>> start MATERIAL PROVIDED
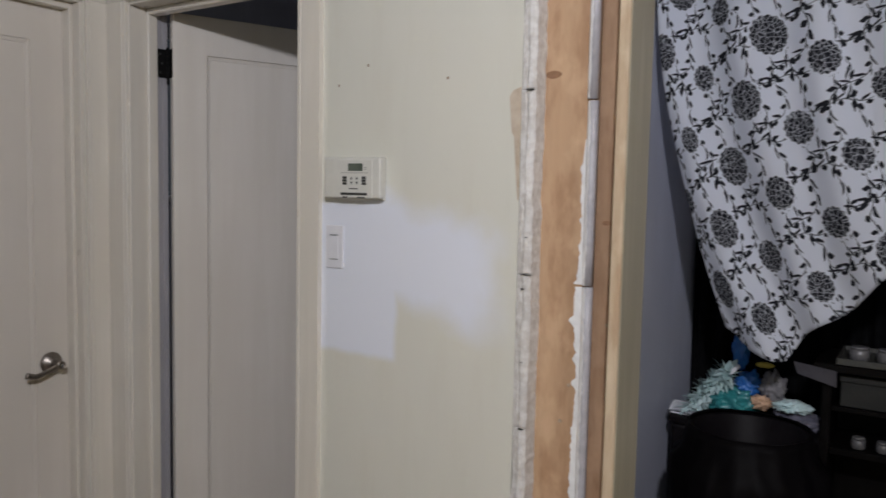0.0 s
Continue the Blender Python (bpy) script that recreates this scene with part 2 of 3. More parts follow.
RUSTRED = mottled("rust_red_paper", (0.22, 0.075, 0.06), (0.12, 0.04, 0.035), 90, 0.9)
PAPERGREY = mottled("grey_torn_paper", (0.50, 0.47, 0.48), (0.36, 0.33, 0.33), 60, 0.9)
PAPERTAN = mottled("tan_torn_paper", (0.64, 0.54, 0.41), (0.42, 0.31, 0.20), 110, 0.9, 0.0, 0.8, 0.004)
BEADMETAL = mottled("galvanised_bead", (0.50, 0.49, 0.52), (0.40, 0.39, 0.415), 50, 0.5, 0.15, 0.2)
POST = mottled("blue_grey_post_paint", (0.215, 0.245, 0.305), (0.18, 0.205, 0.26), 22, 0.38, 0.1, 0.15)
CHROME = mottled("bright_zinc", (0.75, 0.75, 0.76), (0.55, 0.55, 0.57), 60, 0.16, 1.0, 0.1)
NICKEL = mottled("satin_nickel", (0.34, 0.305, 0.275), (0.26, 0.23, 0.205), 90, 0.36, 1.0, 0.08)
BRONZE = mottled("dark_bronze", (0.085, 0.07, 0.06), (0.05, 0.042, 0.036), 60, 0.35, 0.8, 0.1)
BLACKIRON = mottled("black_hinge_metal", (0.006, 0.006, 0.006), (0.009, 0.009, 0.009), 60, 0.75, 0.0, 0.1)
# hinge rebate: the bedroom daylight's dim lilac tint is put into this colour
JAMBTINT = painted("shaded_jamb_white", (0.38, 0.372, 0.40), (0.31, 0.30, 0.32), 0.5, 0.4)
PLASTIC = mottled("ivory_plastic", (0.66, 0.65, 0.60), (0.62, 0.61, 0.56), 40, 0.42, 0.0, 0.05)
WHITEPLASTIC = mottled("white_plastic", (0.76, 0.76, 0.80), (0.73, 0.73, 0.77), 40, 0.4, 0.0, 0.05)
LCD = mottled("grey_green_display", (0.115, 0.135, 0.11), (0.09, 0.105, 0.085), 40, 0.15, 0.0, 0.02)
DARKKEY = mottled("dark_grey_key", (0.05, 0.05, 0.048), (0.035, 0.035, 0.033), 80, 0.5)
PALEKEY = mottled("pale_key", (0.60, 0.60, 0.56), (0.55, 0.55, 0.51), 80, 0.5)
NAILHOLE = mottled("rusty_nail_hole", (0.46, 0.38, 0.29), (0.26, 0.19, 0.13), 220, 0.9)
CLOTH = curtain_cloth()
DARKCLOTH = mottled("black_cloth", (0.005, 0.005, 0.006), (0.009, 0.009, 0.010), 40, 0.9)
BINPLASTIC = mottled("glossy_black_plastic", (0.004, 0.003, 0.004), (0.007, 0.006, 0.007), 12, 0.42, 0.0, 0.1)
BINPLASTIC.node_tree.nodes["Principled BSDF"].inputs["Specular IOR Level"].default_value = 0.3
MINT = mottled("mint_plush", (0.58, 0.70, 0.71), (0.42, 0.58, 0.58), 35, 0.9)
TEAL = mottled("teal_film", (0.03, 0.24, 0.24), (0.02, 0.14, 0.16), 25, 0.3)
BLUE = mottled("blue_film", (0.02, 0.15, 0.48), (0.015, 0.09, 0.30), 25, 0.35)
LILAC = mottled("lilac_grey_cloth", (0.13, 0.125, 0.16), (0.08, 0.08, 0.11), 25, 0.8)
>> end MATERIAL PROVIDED
Retype the data above exactly; pictures are not part of the copy.

- WRITTEN ANSWER
0.0 s
Continue the Blender Python (bpy) script that recreates this scene with part 2 of 3. More parts follow.
RUSTRED = mottled("rust_red_paper", (0.22, 0.075, 0.06), (0.12, 0.04, 0.035), 90, 0.9)
PAPERGREY = mottled("grey_torn_paper", (0.50, 0.47, 0.48), (0.36, 0.33, 0.33), 60, 0.9)
PAPERTAN = mottled("tan_torn_paper", (0.64, 0.54, 0.41), (0.42, 0.31, 0.20), 110, 0.9, 0.0, 0.8, 0.004)
BEADMETAL = mottled("galvanised_bead", (0.50, 0.49, 0.52), (0.40, 0.39, 0.415), 50, 0.5, 0.15, 0.2)
POST = mottled("blue_grey_post_paint", (0.215, 0.245, 0.305), (0.18, 0.205, 0.26), 22, 0.38, 0.1, 0.15)
CHROME = mottled("bright_zinc", (0.75, 0.75, 0.76), (0.55, 0.55, 0.57), 60, 0.16, 1.0, 0.1)
NICKEL = mottled("satin_nickel", (0.34, 0.305, 0.275), (0.26, 0.23, 0.205), 90, 0.36, 1.0, 0.08)
BRONZE = mottled("dark_bronze", (0.085, 0.07, 0.06), (0.05, 0.042, 0.036), 60, 0.35, 0.8, 0.1)
BLACKIRON = mottled("black_hinge_metal", (0.006, 0.006, 0.006), (0.009, 0.009, 0.009), 60, 0.75, 0.0, 0.1)
# hinge rebate: the bedroom daylight's dim lilac tint is put into this colour
JAMBTINT = painted("shaded_jamb_white", (0.38, 0.372, 0.40), (0.31, 0.30, 0.32), 0.5, 0.4)
PLASTIC = mottled("ivory_plastic", (0.66, 0.65, 0.60), (0.62, 0.61, 0.56), 40, 0.42, 0.0, 0.05)
WHITEPLASTIC = mottled("white_plastic", (0.76, 0.76, 0.80), (0.73, 0.73, 0.77), 40, 0.4, 0.0, 0.05)
LCD = mottled("grey_green_display", (0.115, 0.135, 0.11), (0.09, 0.105, 0.085), 40, 0.15, 0.0, 0.02)
DARKKEY = mottled("dark_grey_key", (0.05, 0.05, 0.048), (0.035, 0.035, 0.033), 80, 0.5)
PALEKEY = mottled("pale_key", (0.60, 0.60, 0.56), (0.55, 0.55, 0.51), 80, 0.5)
NAILHOLE = mottled("rusty_nail_hole", (0.46, 0.38, 0.29), (0.26, 0.19, 0.13), 220, 0.9)
CLOTH = curtain_cloth()
DARKCLOTH = mottled("black_cloth", (0.005, 0.005, 0.006), (0.009, 0.009, 0.010), 40, 0.9)
BINPLASTIC = mottled("glossy_black_plastic", (0.004, 0.003, 0.004), (0.007, 0.006, 0.007), 12, 0.42, 0.0, 0.1)
BINPLASTIC.node_tree.nodes["Principled BSDF"].inputs["Specular IOR Level"].default_value = 0.3
MINT = mottled("mint_plush", (0.58, 0.70, 0.71), (0.42, 0.58, 0.58), 35, 0.9)
TEAL = mottled("teal_film", (0.03, 0.24, 0.24), (0.02, 0.14, 0.16), 25, 0.3)
BLUE = mottled("blue_film", (0.02, 0.15, 0.48), (0.015, 0.09, 0.30), 25, 0.35)
LILAC = mottled("lilac_grey_cloth", (0.13, 0.125, 0.16), (0.08, 0.08, 0.11), 25, 0.8)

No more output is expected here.